Serie: Jeden Sonnabend stellen wir einen Verein und dessen Mitglieder vor. Heute: Der Spiel Sport Club Hagen Ahrensburg von 1947.

Ahrensburg. Gibt es einen Sportverein, der freiwillig auf einen Hauptsponsor verzichtet - und damit auf viel Geld? Diesen Verein gibt es: Es ist der Spiel Sport Club Hagen Ahrensburg von 1947, kurz SSC Hagen. Seine erste Fußball-Herrenmannschaft ist kürzlich in die Schleswig-Holstein-Liga aufgestiegen. Viele Vereine, die dort spielen, haben finanzkräftige Sponsoren im Rücken. Warum bemüht sich der SSC nicht auch darum? "Das wäre ein Tabubruch", sagt der Vorsitzende Ole Junker. "Wir wollen nicht vom großen Geld abhängig sein. Unser Verein soll bodenständig bleiben. Deshalb kaufen wir auch keine Spieler - und sie bekommen auch kein Geld, wenn sie für uns kicken."

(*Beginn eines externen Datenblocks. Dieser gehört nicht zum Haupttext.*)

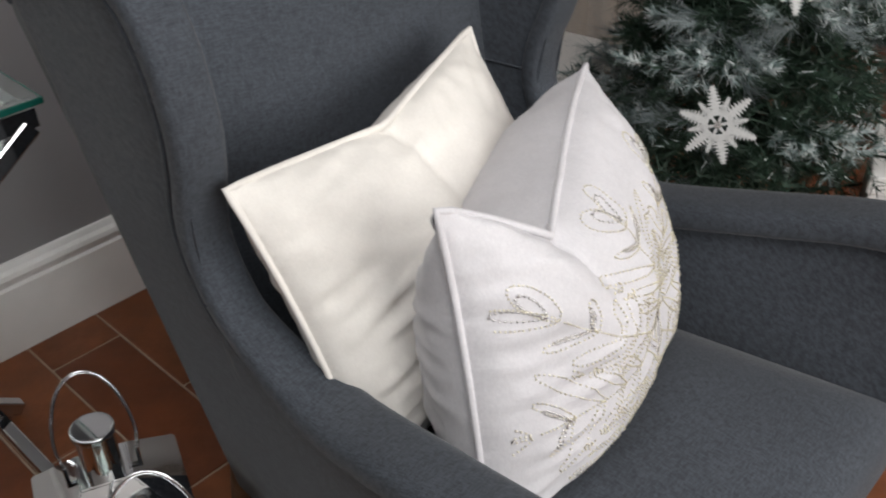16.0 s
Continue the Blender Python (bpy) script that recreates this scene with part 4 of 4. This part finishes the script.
# ---- Christmas tree, boxes and curtain ----
XT, YT = 0.985, -0.92
tree = thing("christmas_tree", pose(XT, YT, 0), "artificial fir Christmas tree with snow-dusted tips", "Christmas tree")
part("trunk", tube([(0, 0, 0), (0, 0, 0.4), (0.005, 0, 1.0), (0, 0, 1.62)], [0.022, 0.02, 0.012, 0.004], 10), TWIG, tree, smooth=True)
green, snowy, grey, limbs = [], [], [], bmesh.new()
for i in range(300):
    e = random.random() ** 0.8
    z = 0.16 + 1.24 * e
    reach = (0.345 * (1 - e) + 0.04) * random.uniform(0.80, 1.08)
    a = i * 2.39996 + random.uniform(-0.2, 0.2)
    d = Vector((math.cos(a), math.sin(a), random.uniform(-0.22, 0.10)))
    path = [Vector((0, 0, z)) + d * reach * q + Vector((0, 0, 0.10 * reach * q * q)) for q in np.linspace(0.15, 1, 7)]
    tube(path, [0.003] * 7, 4, limbs)
    style = random.random()
    tuft, frost = style < 0.16, 0.16 <= style < 0.60
    tips = [path]
    for k in (3, 4, 5):
        for s in (-1, 1):
            side = Vector((-d.y, d.x, random.uniform(-0.3, 0.3))) * s
            o = path[k]
            tips.append([o + (d * 0.7 + side).normalized() * reach * 0.32 * q for q in np.linspace(0, 1, 5)])
    for tp in tips:
        cnt = 60 if tp is path else 46
        for c in range(cnt):
            q = random.random() ** 0.6
            k = min(len(tp) - 2, int(q * (len(tp) - 1)))
            p = tp[k].lerp(tp[k + 1], random.random())
            w = ((tp[-1] - tp[0]).normalized() * 0.75 + rnd(0.8)).normalized()
            near_tip = frost and q > 0.5
            if tuft and q > 0.45:
                w = ((tp[-1] - tp[0]).normalized() * 0.9 + rnd(0.6)).normalized()
                grey.append((p, p + w * random.uniform(0.045, 0.075), random.uniform(0.0005, 0.0008)))
            elif near_tip or random.random() < 0.025:
                snowy.append((p, p + w * random.uniform(0.016, 0.032), random.uniform(0.0011, 0.0020)))
            else:
                green.append((p, p + w * random.uniform(0.018, 0.036), random.uniform(0.0007, 0.0013)))
for z in np.linspace(0.16, 1.25, 2600):
    a = random.uniform(0, 6.283)
    r = random.uniform(0.02, 0.90) * (0.33 * (1 - (z - 0.16) / 1.24) + 0.03)
    p = Vector((r * math.cos(a), r * math.sin(a), z))
    for c in range(12):
        green.append((p, p + rnd(1).normalized() * 0.045, 0.0020))
part("branch_frame", limbs, FIR, tree, "green wire branches")
v, f = blades(green)
tagged(put("crown", v, f, FIR, tree, "dense dark green needles"), kind="stuff")
v, f = blades(snowy)
tagged(put("frosted_fringe", v, f, FIRSNOW, tree, "snow-dusted needle tips"), kind="stuff")
v, f = blades(grey)
tagged(put("grey_fringe", v, f, GREYPINE, tree, "long soft grey-green pine needles"), kind="stuff")


def snowflake(at, facing, r, turn):
    t = thing("snowflake", look(at, Vector(at) + Vector(facing)) @ pose(0, 0, 0, 0, 180, turn), "white glitter snowflake ornament on the tree", "ornament", "snowflakes")
    for k in range(6):
        for base_r, ln, wd in ((0.24, 1.0, 0.21), (0.24, 0.74, 0.13)):
            a = radians(60 * k + (30 if ln < 1 else 0))
            dx, dy = math.cos(a), math.sin(a)
            # a saw-edged feathered arm
            b = bmesh.new()
            left, right = [], []
            n = 9
            for j in range(n * 2):
                q = base_r + (ln - base_r) * j / (n * 2 - 1)
                w = wd * (1 - 0.72 * (q - base_r) / (ln - base_r)) * (1.45 if j % 2 else 0.38)
                left.append((q * dx - w * dy, q * dy + w * dx))
                right.append((q * dx + w * dy, q * dy - w * dx))
            ol = left + right[::-1]
            va = [b.verts.new((x * r, y * r, 0.0012)) for x, y in ol]
            vb = [b.verts.new((x * r, y * r, -0.0012)) for x, y in ol]
            for j in range(2 * n - 1):
                o = len(ol) - 1
                b.faces.new((va[j], va[j + 1], va[o - j - 1], va[o - j]))
                b.faces.new((vb[o - j], vb[o - j - 1], vb[j + 1], vb[j]))
            for j in range(len(ol)):
                q = (j + 1) % len(ol)
                b.faces.new((va[j], vb[j], vb[q], va[q]))
            part("arm", b, FLAKE, t)
    part("ring", lathe([(0.25 * r, 0.0014), (0.36 * r, 0.0014), (0.36 * r, -0.0014), (0.25 * r, -0.0014)], 24, True), FLAKE, t)
    for k in range(6):
        a = radians(60 * k + 30)
        part("spoke", bar((0.08 * r * math.cos(a), 0.08 * r * math.sin(a), 0), (0.27 * r * math.cos(a), 0.27 * r * math.sin(a), 0), 0.07 * r, 0.002), FLAKE, t)
    gem = part("gem", lathe([(0.10 * r, 0.0), (0.10 * r, 0.003), (0.06 * r, 0.006), (0, 0.006)], 12), CRYSTAL, t, "clear round gem")
    return t


snowflake((0.676, -1.043, 0.565), (-1.33, -0.64, 0.74), 0.064, 12)
snowflake((0.762, -1.087, 0.800), (-1.30, -0.75, 0.9), 0.058, 25)
pine_cone("pine_cone", (0.80, -0.95, 0.94), (-0.4, -0.5, 0.75), 0.06, 0.045, CONE2, "reddish brown pine cone on the tree", 1.1)

PAPER = painted("white_wrapping_paper", (0.74, 0.73, 0.71), 0.5, 0.05, 0.15, 20)


def gift(m, sx, sy, sz, label):
    t = thing("gift_box", m, label, "gift box", "gift boxes")
    part("box", box(-sx / 2, sx / 2, -sy / 2, sy / 2, 0, sz - 0.04, 0.004), PAPER, t)
    part("lid", box(-sx / 2 - 0.004, sx / 2 + 0.004, -sy / 2 - 0.004, sy / 2 + 0.004, sz - 0.0398, sz, 0.004), PAPER, t)
    return t


gift(pose(0.955, -0.46, 0.0, 0, 0, 12), 0.22, 0.22, 0.44, "tall white box beside the Christmas tree")
gift(pose(1.14, -1.27, 0.0, 0, 0, 20), 0.24, 0.22, 0.40, "white box under the Christmas tree")

VOILE = bpy.data.materials.new("taupe_voile")
VOILE.use_nodes = True
shader(VOILE).inputs["Base Color"].default_value = (0.34, 0.30, 0.26, 1)
shader(VOILE).inputs["Roughness"].default_value = 0.9
vt = node(VOILE, "BsdfTransparent")
vm = node(VOILE, "MixShader", Fac=0.72)
link(VOILE, ramp(VOILE, noise_of(VOILE, 300, 2), (0.3, (0.62, 0.62, 0.62)), (0.7, (0.82, 0.82, 0.82))), vm.inputs[0])
link(VOILE, vt.outputs[0], vm.inputs[1])
link(VOILE, shader(VOILE).outputs[0], vm.inputs[2])
link(VOILE, vm.outputs[0], VOILE.node_tree.nodes["Material Output"].inputs["Surface"])


def curtain(name, m, width, z0, z1, folds, label):
    t = thing(name, m, label, "curtain", "sheer curtains")
    v, f = [], []
    n = folds * 10
    for j in range(9):
        e = j / 8
        for k in range(n + 1):
            q = k / n
            v.append((width * q + 0.012 * math.sin(k * 1.7) * (1 - e), 0.028 * math.sin(2 * math.pi * folds * q + 0.8 * math.sin(5 * q + e)) * (1 + 0.5 * (1 - e)), z0 + (z1 - z0) * e))
    for j in range(8):
        f += [(j * (n + 1) + k, j * (n + 1) + k + 1, (j + 1) * (n + 1) + k + 1, (j + 1) * (n + 1) + k) for k in range(n)]
    put("cloth", v, f, VOILE, t, smooth=True)
    part("rail", tube([(-0.03, 0, z1), (width + 0.03, 0, z1)], 0.009, 10), CHROME, t, "thin metal rail", True)
    return t


curtain("sheer_curtain", pose(1.35, -0.10, 0), 1.30, 0.02, 2.2, 9, "taupe sheer curtain hanging in soft folds before the wall")
curtain("sheer_curtain", pose(2.62, -0.25, 0, 0, 0, -90), 2.2, 0.02, 2.2, 13, "taupe sheer curtain hanging in soft folds")

# ---- beaded snowflake on the silver cushion ----


def on_cushion(u, v):
    return pillow_point(u, v, CW2, 0.41, CF2, CD2, 1, -0.5, 0.14)


spots_c, spots_s = [], []


def stitch(points, gap, store):
    run = 0.0
    last = None
    for p in points:
        if max(abs(p[0]), abs(p[1])) > 0.95:
            continue
        q = on_cushion(p[0], p[1])
        if last is not None:
            run += (q - last).length
        if last is None or run >= gap:
            store.append(q)
            run = 0.0
        last = q


def loop(cx, cy, ang, ln, wd, n=120):
    out = []
    for k in range(n + 1):
        a = 2 * math.pi * k / n
        x, y = ln / 2 + ln / 2 * math.cos(a), wd * math.sin(a) * (0.75 + 0.25 * math.cos(a))
        out.append((cx + x * math.cos(ang) - y * math.sin(ang), cy + x * math.sin(ang) + y * math.cos(ang)))
    return out


OX, OY = -0.03, -0.16
for k in range(8):
    A = math.pi * k / 4 + 0.16
    ux, uy = math.cos(A), math.sin(A)
    L = 1.16 if k % 2 == 0 else 1.18
    stitch([(OX + ux * L * t, OY + uy * L * t) for t in np.linspace(0.12, 0.74, 190)], 0.0040, spots_c)
    for t0, ln, wd in ((0.22, 0.28, 0.034), (0.34, 0.27, 0.032), (0.46, 0.42 if k % 2 == 0 else 0.26, 0.045), (0.60, 0.22, 0.03)):
        for s in (-1, 1):
            stitch(loop(OX + ux * L * t0, OY + uy * L * t0, A + s * 0.95, ln, wd), 0.0046, spots_c)
            if ln < 0.25:
                stitch(loop(OX + ux * L * (t0 + 0.02), OY + uy * L * (t0 + 0.02), A + s * 0.95, ln * 0.7, wd * 0.4), 0.0042, spots_s)
    for s in (-1, 1):
        stitch(loop(OX + ux * L * 0.76, OY + uy * L * 0.76, A + s * 0.45, 0.25, 0.078), 0.0043, spots_c)
        stitch(loop(OX + ux * L * 0.80, OY + uy * L * 0.80, A + s * 0.42, 0.16, 0.036), 0.0048, spots_s)
    B = A + math.pi / 8
    for t0 in (0.46, 0.56, 0.66):
        for s in (-0.5, 0, 0.5):
            stitch([(OX + math.cos(B) * t0 + math.cos(B + s) * q, OY + math.sin(B) * t0 + math.sin(B + s) * q) for q in np.linspace(0.0, 0.07, 12)], 0.0045, spots_c)
for size in (0.06, 0.11, 0.16):
    for k in range(4):
        a0, a1 = math.pi / 2 * k, math.pi / 2 * (k + 1)
        p, q = (OX + size * math.cos(a0), OY + size * 1.3 * math.sin(a0)), (OX + size * math.cos(a1), OY + size * 1.3 * math.sin(a1))
        stitch([(p[0] + (q[0] - p[0]) * t, p[1] + (q[1] - p[1]) * t) for t in np.linspace(0, 1, 60)], 0.0032, spots_s if size == 0.11 else spots_c)
OCT = [(1, 0, 0), (0, 1, 0), (-1, 0, 0), (0, -1, 0), (0, 0, 1), (0, 0, -1)]
OCF = [(0, 1, 4), (1, 2, 4), (2, 3, 4), (3, 0, 4), (1, 0, 5), (2, 1, 5), (3, 2, 5), (0, 3, 5)]
for nm, store, mat, r, lab in (("bead_embroidery", spots_c, BEAD, 0.00165, "champagne beads stitched in leaf loops"), ("crystal_embroidery", spots_s, CRYSTAL, 0.0020, "silver crystal beads")):
    v, f = [], []
    for p in store:
        k = len(v)
        v += [p + r * Vector(o) + Vector((0, 0, 0.0007)) for o in OCT]
        f += [tuple(k + c for c in t) for t in OCF]
    tagged(put(nm, v, f, mat, silver_cushion, lab, True), kind="stuff")

# ---- floor tiles ----
TW, TL, JOINT = 0.155, 0.456, 0.004


def tile_mesh():
    b = box(-TW / 2 + JOINT / 2, TW / 2 - JOINT / 2, -TL / 2 + JOINT / 2, TL / 2 - JOINT / 2, -0.011, 0.0, 0.0025, 1)
    me = bpy.data.meshes.new("tile")
    b.to_mesh(me)
    b.free()
    me.materials.append(TILE)
    return me


tile_data = tile_mesh()
floor_ob = bpy.data.objects["floor"]
far_v, far_f = [], []
for i in range(-21, 20):
    for j in range(-1, 10):
        x = 0.01 + TW * (i + 0.5)
        y = -0.118 - (0.228 if i % 2 == 0 else 0.0) + TL / 2 - TL * j
        if y - TL / 2 > 0 or x < X0 - 0.1 or x > X1 + 0.1:
            continue
        if -1.6 < x < 1.6 and y > -1.7:
            t = new("tile", tile_data)
            t.parent = floor_ob
            t.location = (x, y, random.uniform(-0.0008, 0.0008))
        else:
            k = len(far_v)
            hx, hy = TW / 2 - JOINT / 2, TL / 2 - JOINT / 2
            far_v += [(x - hx, y - hy, -0.011), (x + hx, y - hy, -0.011), (x + hx, y + hy, -0.011), (x - hx, y + hy, -0.011),
                      (x - hx, y - hy, 0), (x + hx, y - hy, 0), (x + hx, y + hy, 0), (x - hx, y + hy, 0)]
            far_f += [(k + 4, k + 5, k + 6, k + 7), (k, k + 1, k + 5, k + 4), (k + 1, k + 2, k + 6, k + 5), (k + 2, k + 3, k + 7, k + 6), (k + 3, k, k + 4, k + 7)]
tagged(put("tiles", far_v, far_f, TILE, floor_ob), kind="stuff")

Erfolg: Fußball- und Tischtennisteams spielen in der Landesliga

Das ungewöhnliche Verhalten in Sachen Fußball macht deutlich, wie sich der SSC Hagen sieht, was ihn seit Jahrzehnten ausmacht. Mitglieder und Kenner der sportlichen Landschaft in Stormarn schildern ihn als familiären Klub, in dem das Gemeinschaftliche zählt. Der Breitensport geht vor Höchstleistungen in einzelnen Sparten. So haben Generationen von Ahrensburgern beim SSC Hagen Schwimmen gelernt - wer aber Leistungssport betreiben will, geht anschließend zu anderen Vereinen.

Erfolge feiert der SSC Hagen durchaus - nicht nur im Herrenfußball, sondern auch im Tischtennis und im Damenfußball. Beide Bereiche haben Teams in der Landesliga. Doch für sie gilt das selbe Prinzip: Sie werden nicht bevorzugt, etwa durch den Einkauf von Spielern. "Das Gesamtwohl des Klubs geht vor", wie Ole Junker sagt.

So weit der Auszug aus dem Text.